● Task statement: Copy out the listing that follows, exact in every word, and skip the images.
## begin Provided data
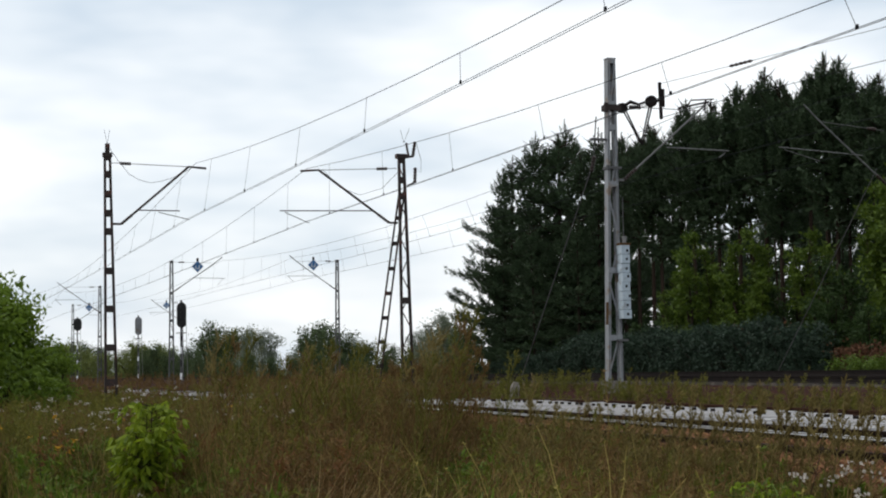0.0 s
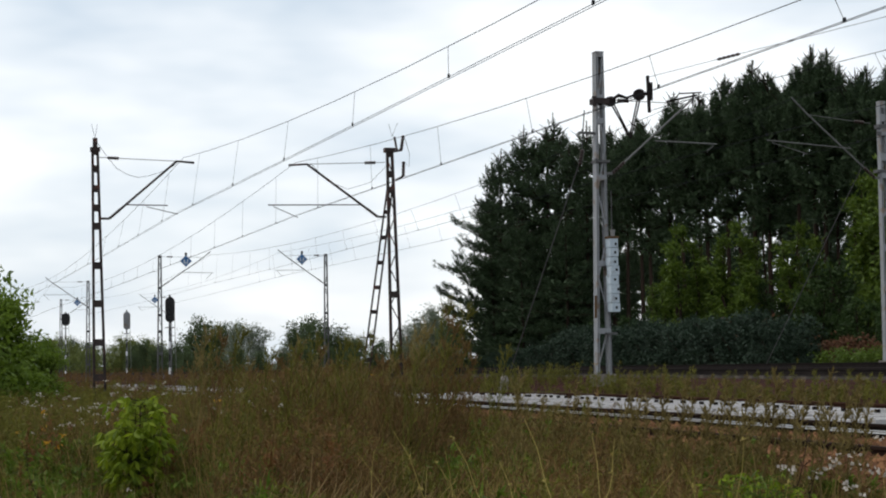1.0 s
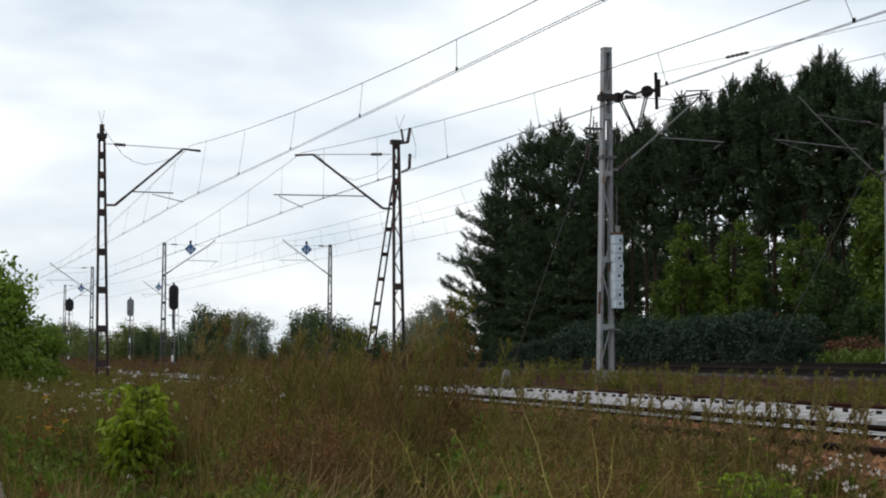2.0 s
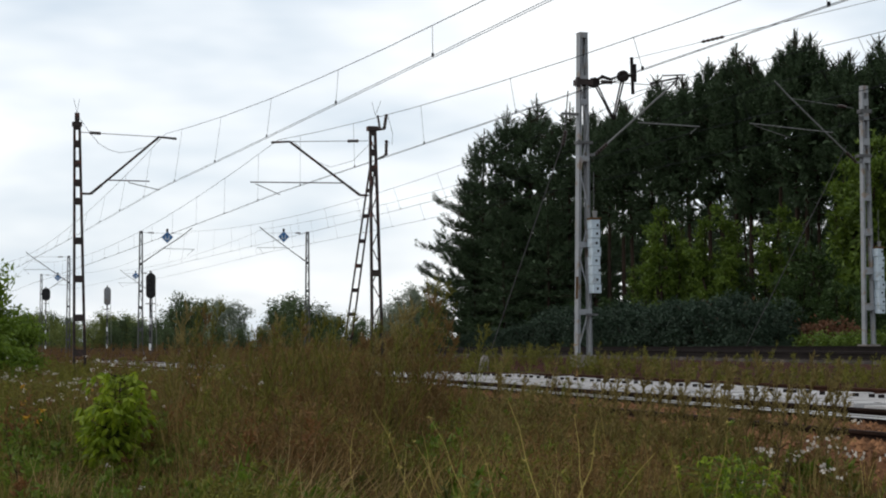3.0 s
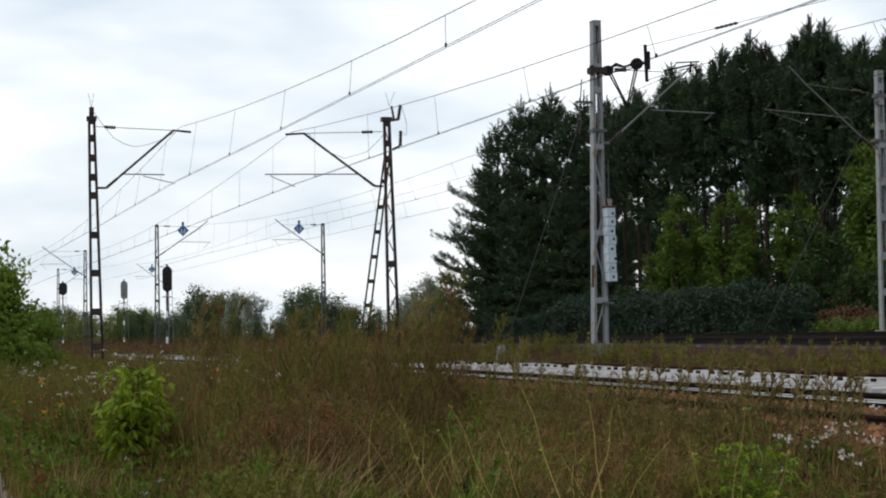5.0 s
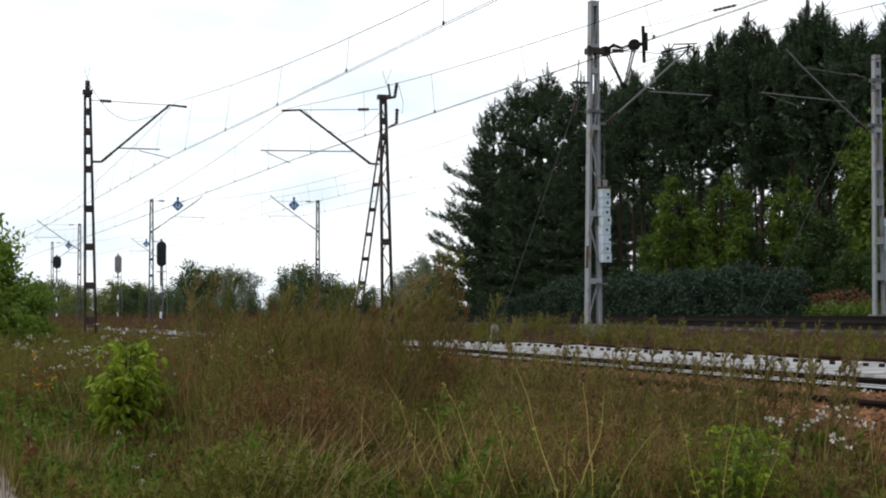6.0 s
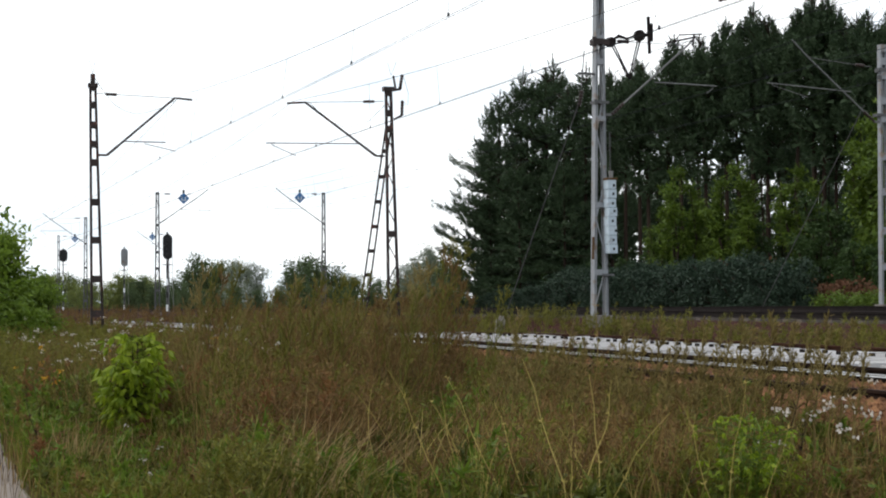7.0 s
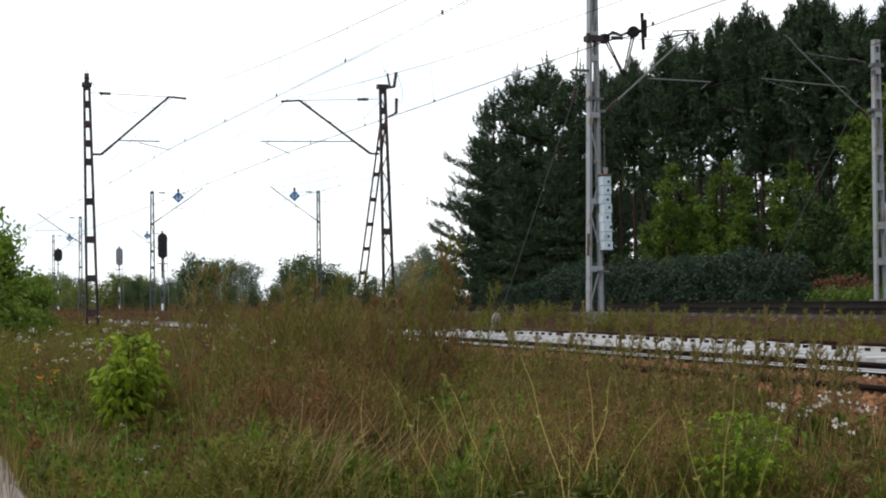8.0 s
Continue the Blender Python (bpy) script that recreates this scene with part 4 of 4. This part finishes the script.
## end Provided data
● Finished answer:
0.0 s
1.0 s
2.0 s
3.0 s
5.0 s
6.0 s
7.0 s
8.0 s
Continue the Blender Python (bpy) script that recreates this scene with part 4 of 4. This part finishes the script.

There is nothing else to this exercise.